Mike Rice, the ex-Rutgers basketball coach, has many troubles right now. This post is not about him. It is about me and you, and the vocation of coaching.
I’ve been struggling all week on how to respond (or if I even should respond) to the video clips, stories, and subsequent firing of the Rutgers men’s basketball coach. So many folks have chimed in on the matter.
What could I add?
There are stories about how Rutgers blinked, about the abuses of past coaches such as Bobby Knight and Paul Bryant. About the decay of the NCAA. The terrible toll paid by student athletes.
Suddenly it dawned on me today that something is missing — and that something is the good coaches.
Who Do We Think We Are?
I’m one of the good-coaches. And you are to.
We wear the white hats. We care about the people we coach. We are involved in coaching for more than just the win. It is about the people and the experience they have. I know that is true about me. How do I know it about you? — you wouldn’t be reading this if it wasn’t.
We are the good guys (and gals), and there a lot of us. An old coach used to tell me you can divide people into 33%. Thirty-three percent are nice, thirty-three are okay, and the other third are mean. That leaves one percent unaccounted for.
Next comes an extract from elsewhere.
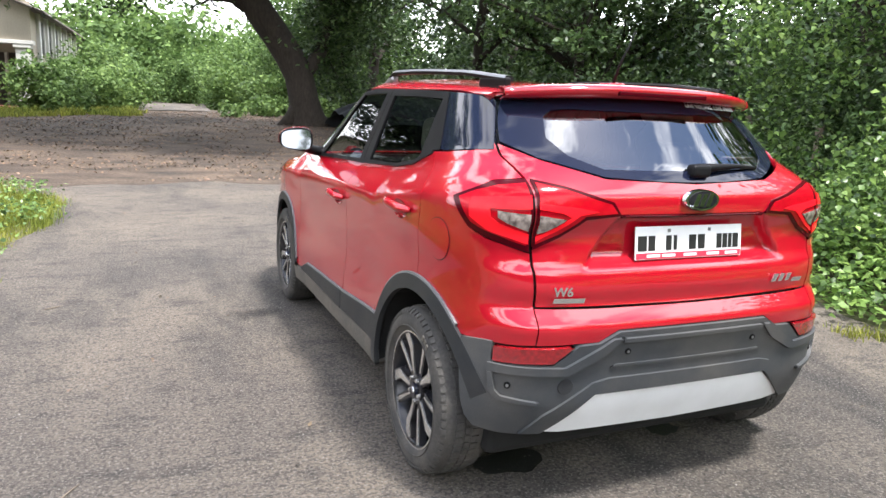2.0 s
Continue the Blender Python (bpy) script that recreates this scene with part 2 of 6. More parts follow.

He went on to say that at either end of the spectrum live half of that 1%. To the left of *nice* are .05%, those are the *builders*.
Builders are those folks that go the extra mile to do the right thing, for the right reason. And they build relationships, communities, dreams, hope.
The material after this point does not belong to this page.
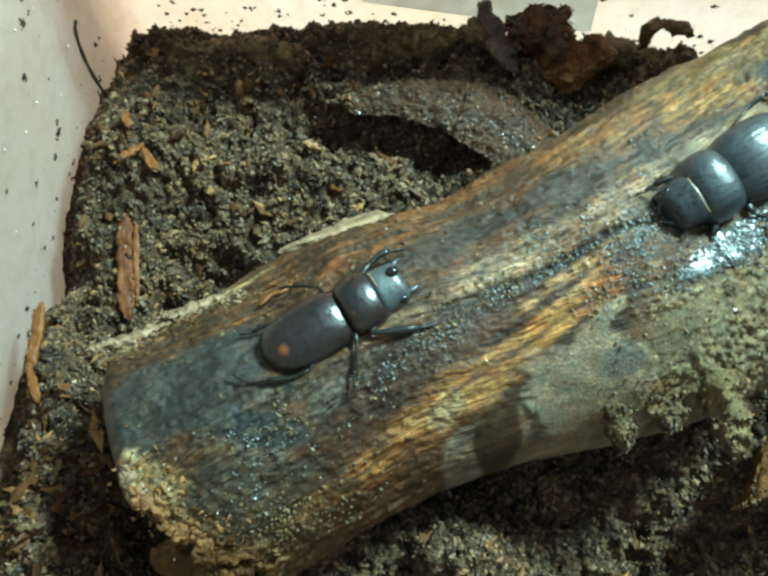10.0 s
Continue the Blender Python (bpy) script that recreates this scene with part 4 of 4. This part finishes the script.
# ---- loose bark, sticks and chips on the soil ----
def rest(name, shape, mat, x, y, lift, heading, label, category="bark", tip=0.0, lean=0.0, group="", dust=0):
    """Lay a piece on the soil at x, y (mm); dust: how many crumbs cling to its upper side."""
    z = float(soil_height(np.array([float(x)]), np.array([float(y)]))[0]) + lift
    v, f = shape
    ob = part(name, v, f, mat)
    ob.matrix_world = pose(x * MM, y * MM, z * MM, lean, tip, heading)
    if dust:
        r = np.random.default_rng(dust)
        up = np.nonzero(v[:, 2] > np.median(v[:, 2]))[0]
        at = v[r.choice(up, dust)] + r.uniform(-0.6, 0.6, (dust, 3)) * np.array([MM, MM, 0.2 * MM])
        cv, cf = crumbs(at, np.tile([0, 0, 1.0], (dust, 1)), (0.5 + 1.2 * r.random(dust) ** 2.5) * MM, 0.7, dust + 1)
        part("soil_crust", cv, cf, GRAIN if mat is WETBARK else CRUMB, ob, "crumbs of soil clinging to the bark")
    return tagged(ob, label, category, group)


def arched_slab():
    """A domed piece of bark: its low edge stands free over a hollow, its far side sinks into the soil."""
    nu, nv = 150, 90
    low = curve_points([(-51, 83, 0), (-40, 80, 0), (-27, 77.5, 0), (-14, 73.5, 0), (-4, 68, 0), (4, 62, 0)], nu)
    far = curve_points([(-51, 84, 0), (-42, 93, 0), (-24, 99, 0), (0, 99, 0), (17, 86, 0), (22, 68, 0)], nu)
    u, v = np.meshgrid(np.linspace(0, 1, nu), np.linspace(0, 1, nv), indexing="ij")
    top = low[:, None] * (1 - v[..., None]) + far[:, None] * v[..., None]
    ragged = fbm(np.stack([u.ravel() * 12, 0 * u.ravel(), 0 * u.ravel()], 1), 4, 301).reshape(u.shape)
    top[..., 1] += 1.3 * ragged * (1 - v) ** 2
    top[..., 2] = 1.6 + 2.2 * np.sin(math.pi * u) ** 0.6 + 5.6 * np.sin(math.pi * (0.16 + 0.84 * v)) * (0.35 + 0.65 * np.sin(math.pi * np.clip(u * 0.9 + 0.05, 0, 1))) - 8 * v**3
    p = top.reshape(-1, 3)
    plates = np.abs(fbm(p / (5.5, 3.4, 9.0), 3, 302))
    p[:, 2] += 1.5 * plates + 0.55 * fbm(p / 1.7, 4, 303, 0.6) + 1.0 * fbm(p / 9, 2, 304)
    under = p - np.array([0, 0, 1.0]) * (1.3 + 1.2 * np.abs(fbm(p / 4, 2, 305)))[:, None]
    under[:, 1] += 0.9
    f = grid_faces(nu, nv)
    n = len(p)
    rim = list(range(nv)) + [nv * k + nv - 1 for k in range(1, nu)] + [nv * (nu - 1) + k for k in range(nv - 2, -1, -1)] + [nv * k for k in range(nu - 2, 0, -1)]
    edge = [[rim[k], rim[k - 1], rim[k - 1] + n, rim[k] + n] for k in range(len(rim))]
    ob = part("bark_slab", np.vstack([p, under]) * MM, f.tolist() + (f[:, ::-1] + n).tolist() + edge, WETBARK)
    tagged(ob, "arched dark wet slab of bark half buried in soil", "bark")
    r = np.random.default_rng(306)
    at = p[r.choice(n, 1000)]
    cv, cf = crumbs(at * MM, np.tile([0, 0, 1.0], (1000, 1)), (0.35 + 1.0 * r.random(1000) ** 3) * MM, 0.7, 307)
    part("soil_crust", cv, cf, GRAIN, ob, "wet crumbs of soil clinging to the bark", smooth=False)
    at = p[r.choice(n, 900)]
    cv, cf = crumbs(at * MM, np.tile([0, 0, 1.0], (900, 1)), (0.4 + 1.3 * r.random(900) ** 3) * MM, 0.6, 308)
    part("soil_crust", cv, cf, CRUMB, ob, "dull crumbs of soil clinging to the bark", smooth=False)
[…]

To the far right of everyone else is that small niche of mean people . . . those are the *destroyers*. They do what that name suggests. They are the ones out in the press ripping down what good coaches do.
Are We As Bad As Them?
A fair question. Are we just as guilty as the destroyers because we are not showing people, we are not telling people, what good coaches do, how good coaches act?
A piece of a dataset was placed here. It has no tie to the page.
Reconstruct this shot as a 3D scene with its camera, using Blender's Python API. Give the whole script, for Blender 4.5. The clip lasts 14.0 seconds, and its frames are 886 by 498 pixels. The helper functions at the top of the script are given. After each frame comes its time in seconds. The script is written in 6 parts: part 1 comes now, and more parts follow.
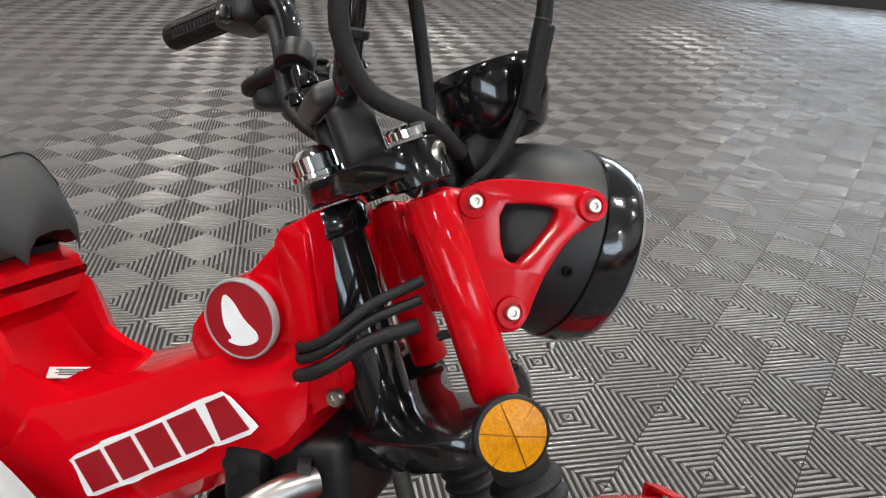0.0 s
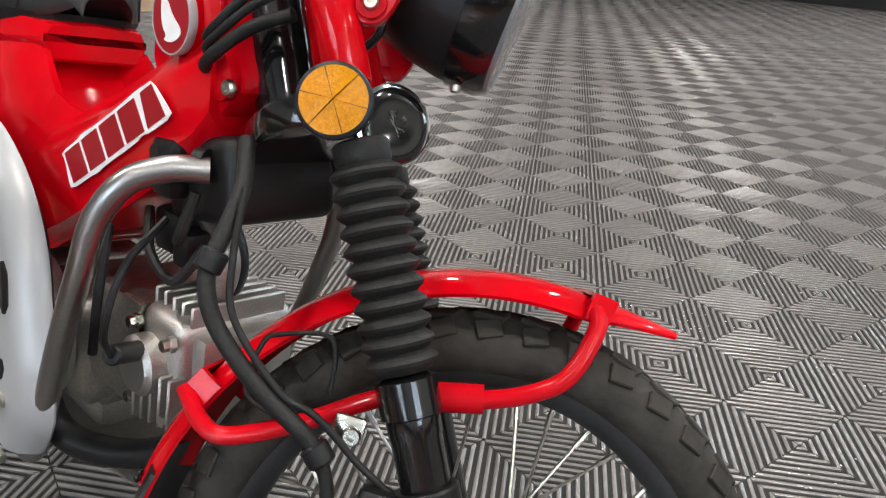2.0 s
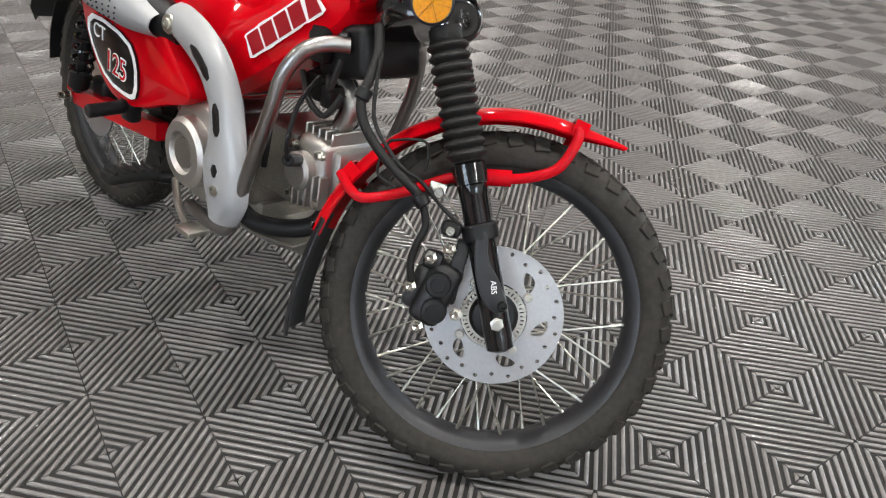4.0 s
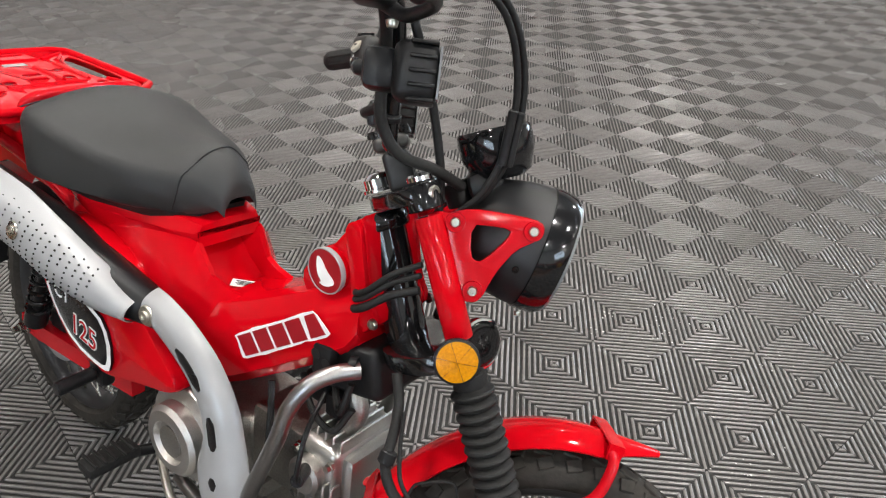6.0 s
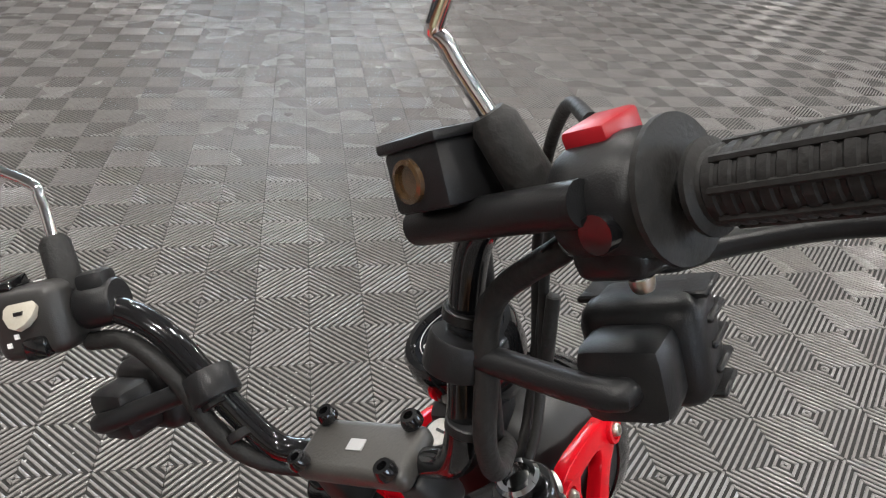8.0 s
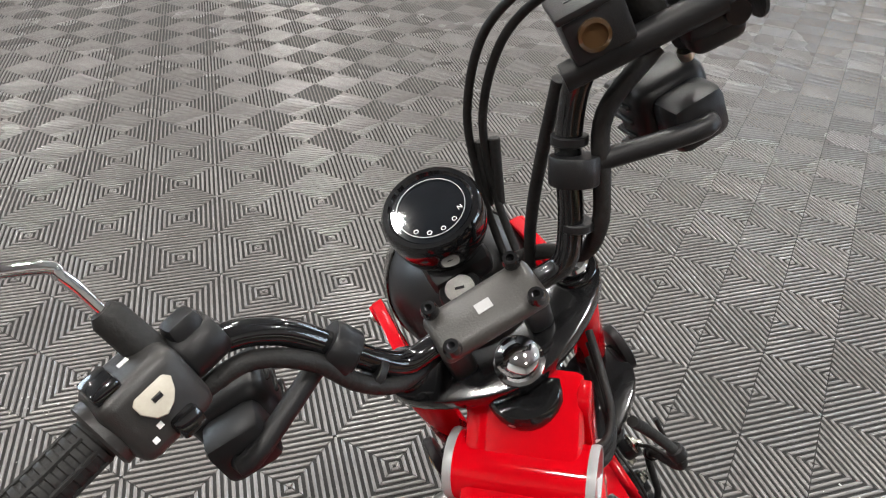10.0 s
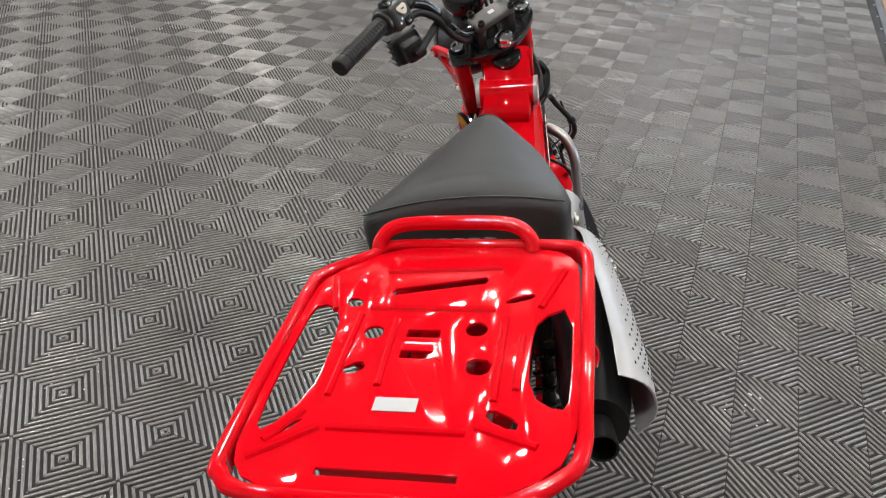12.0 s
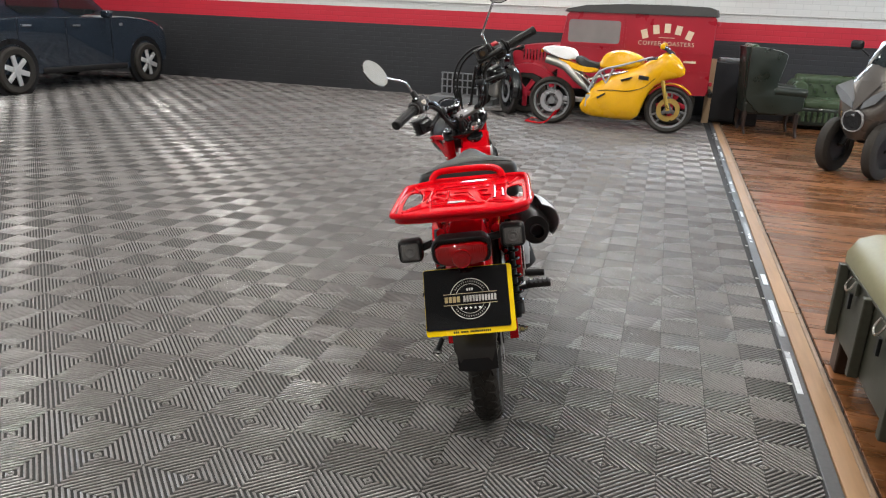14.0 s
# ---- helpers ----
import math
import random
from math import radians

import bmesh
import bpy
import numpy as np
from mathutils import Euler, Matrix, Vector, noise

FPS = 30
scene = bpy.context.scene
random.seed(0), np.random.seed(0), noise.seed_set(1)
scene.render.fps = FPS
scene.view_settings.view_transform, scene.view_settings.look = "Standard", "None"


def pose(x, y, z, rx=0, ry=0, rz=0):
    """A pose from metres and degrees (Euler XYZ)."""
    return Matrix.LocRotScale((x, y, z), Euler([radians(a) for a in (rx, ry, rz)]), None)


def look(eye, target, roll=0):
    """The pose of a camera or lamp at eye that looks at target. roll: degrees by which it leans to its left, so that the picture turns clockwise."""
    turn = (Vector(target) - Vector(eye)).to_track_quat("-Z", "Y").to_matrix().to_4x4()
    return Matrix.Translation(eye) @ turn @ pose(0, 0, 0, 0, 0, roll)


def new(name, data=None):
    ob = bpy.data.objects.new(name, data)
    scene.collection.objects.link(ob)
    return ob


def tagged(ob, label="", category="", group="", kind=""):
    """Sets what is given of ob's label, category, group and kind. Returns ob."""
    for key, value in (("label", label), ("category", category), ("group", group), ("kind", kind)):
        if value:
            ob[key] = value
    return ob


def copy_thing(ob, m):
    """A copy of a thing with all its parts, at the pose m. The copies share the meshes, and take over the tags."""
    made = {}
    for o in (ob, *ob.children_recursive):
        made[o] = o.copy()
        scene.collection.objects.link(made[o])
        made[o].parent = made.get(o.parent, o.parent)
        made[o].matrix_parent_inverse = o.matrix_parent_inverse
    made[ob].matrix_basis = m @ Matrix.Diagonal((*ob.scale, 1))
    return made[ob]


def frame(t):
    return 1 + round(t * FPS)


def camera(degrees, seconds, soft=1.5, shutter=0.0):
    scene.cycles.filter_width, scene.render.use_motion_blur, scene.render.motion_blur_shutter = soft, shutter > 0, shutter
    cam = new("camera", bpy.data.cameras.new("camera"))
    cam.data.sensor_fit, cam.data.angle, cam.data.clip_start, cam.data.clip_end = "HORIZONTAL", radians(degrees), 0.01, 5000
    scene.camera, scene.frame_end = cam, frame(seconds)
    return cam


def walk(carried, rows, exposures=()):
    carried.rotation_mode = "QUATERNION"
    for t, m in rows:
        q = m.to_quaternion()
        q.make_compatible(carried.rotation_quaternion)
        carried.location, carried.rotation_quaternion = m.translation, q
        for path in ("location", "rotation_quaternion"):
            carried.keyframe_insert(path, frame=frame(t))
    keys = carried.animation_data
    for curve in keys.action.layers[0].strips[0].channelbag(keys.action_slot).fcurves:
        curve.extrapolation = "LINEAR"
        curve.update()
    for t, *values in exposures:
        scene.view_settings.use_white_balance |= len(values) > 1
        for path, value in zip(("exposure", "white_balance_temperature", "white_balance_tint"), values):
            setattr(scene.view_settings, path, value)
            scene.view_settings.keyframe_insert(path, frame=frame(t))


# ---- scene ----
cam = camera(62.5, 14.0, 1.15)
PATH = [
    (0, (2.164, 0.316, 1.047), (0.395, 0.698, 0.196), 2.7),
    (0.5, (2.181, 0.404, 1.045), (0.357, 0.589, 0.246), 3.2),
    (1, (2.232, 0.524, 1.011), (0.392, 0.495, 0.228), 3.1),
    (1.5, (2.252, 0.589, 0.943), (0.42, 0.414, 0.159), 3.0),
    (2, (2.288, 0.626, 0.822), (0.475, 0.362, 0.02), 2.9),
    (2.5, (2.326, 0.645, 0.723), (0.546, 0.344, -0.138), 2.9),
    (2.7, (2.345, 0.648, 0.703), (0.586, 0.34, -0.197), 2.9),
    (4.8, (2.91, 0.677, 1.134), (1.24, 0.386, 0.072), 2.7),
    (5, (2.865, 0.665, 1.171), (1.195, 0.376, 0.109), 2.5),
    (5.5, (2.667, 0.606, 1.23), (0.963, 0.349, 0.213), 2.7),
    (6, (2.464, 0.503, 1.293), (0.762, 0.351, 0.254), 1.3),
    (6.5, (2.302, 0.313, 1.303), (0.562, 0.432, 0.324), 1.6),
    (7, (2.116, 0.168, 1.295), (0.454, 0.725, 0.332), 1.6),
    (7.2, (2.045, 0.109, 1.302), (0.472, 0.886, 0.342), 3.1),
    (9.5, (1.429, 0.012, 1.284), (1.75, 1.647, 0.177), 1.2),
    (10, (1.361, -0.103, 1.294), (1.838, 1.463, 0.144), 2.1),
    (10.5, (1.309, -0.296, 1.321), (1.853, 1.236, 0.157), 1.9),
    (11, (1.168, -0.543, 1.349), (1.775, 0.956, 0.172), 2.2),
    (11.5, (0.95, -0.825, 1.365), (1.597, 0.668, 0.201), 2.4),
    (12, (0.773, -1.135, 1.373), (1.457, 0.376, 0.254), 2.5),
    (12.5, (0.564, -1.465, 1.399), (1.31, 0.078, 0.368), 2.5),
    (13, (0.362, -1.729, 1.35), (1.18, -0.133, 0.465), 2.7),
    (13.5, (0.162, -2.056, 1.341), (1.044, -0.415, 0.614), 2.6),
    (14, (-0.037, -2.333, 1.279), (0.891, -0.669, 0.67), 2.6),
]
EXPOSURES = [(0, -0.02), (1.5, 0.08), (2.5, 0.08), (5, 0.09), (7, 0.06), (9.5, 0.24), (10, 0.22), (10.5, 0.15), (11.5, -0.02), (12, -0.13), (12.5, -0.14), (13.5, 0.0), (14, 0.0)]
walk(cam, [(t, look(eye, target, roll)) for t, eye, target, roll in PATH], EXPOSURES)

# ---- room axes: u runs along the wooden edge, v across it; the rib lattice of the floor runs along x and y ----
ROOM_ANGLE = radians(44.5)
ROOM = Matrix.Rotation(ROOM_ANGLE, 4, "Z")
A_MIN, A_MAX = -6.45, 10.27      # along u: back wall, far wall
B_MIN, B_MAX = -9.0, 11.0       # along v: wall behind the wooden floor, wall behind the car
B_EDGE = -2.232                 # where the ribbed tiles end and the boards begin
CEIL = 5.2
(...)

By not speaking out, not against them, but about us, the good guys, are we as bad as them? Dr. King said, “He who passively accepts evil is as much involved in it as he who perpetrates it.” Is that us?
Why do we let ourselves be represented by this one .05%? That is not who we are, that is not what we do, and that is not how good coaches do it. If we let ourselves be defined by Jerry Sandusky, or Mike Rice, then we are doing as much of an injustice to the vocation of coaching as those destroyers are.
Just who do we think we are? And just as important a question is “Who does everyone else think we are?”
There is a battle going on for the heart-and-soul of coaching.
– Mike
PS: And here is what I’m going to do — find a story about a good coach and tell 5 people. A good story about a good coach to five. It is a small step, but so was the first step Edmund Hillary took on his way to the top of Mt. Everest. You???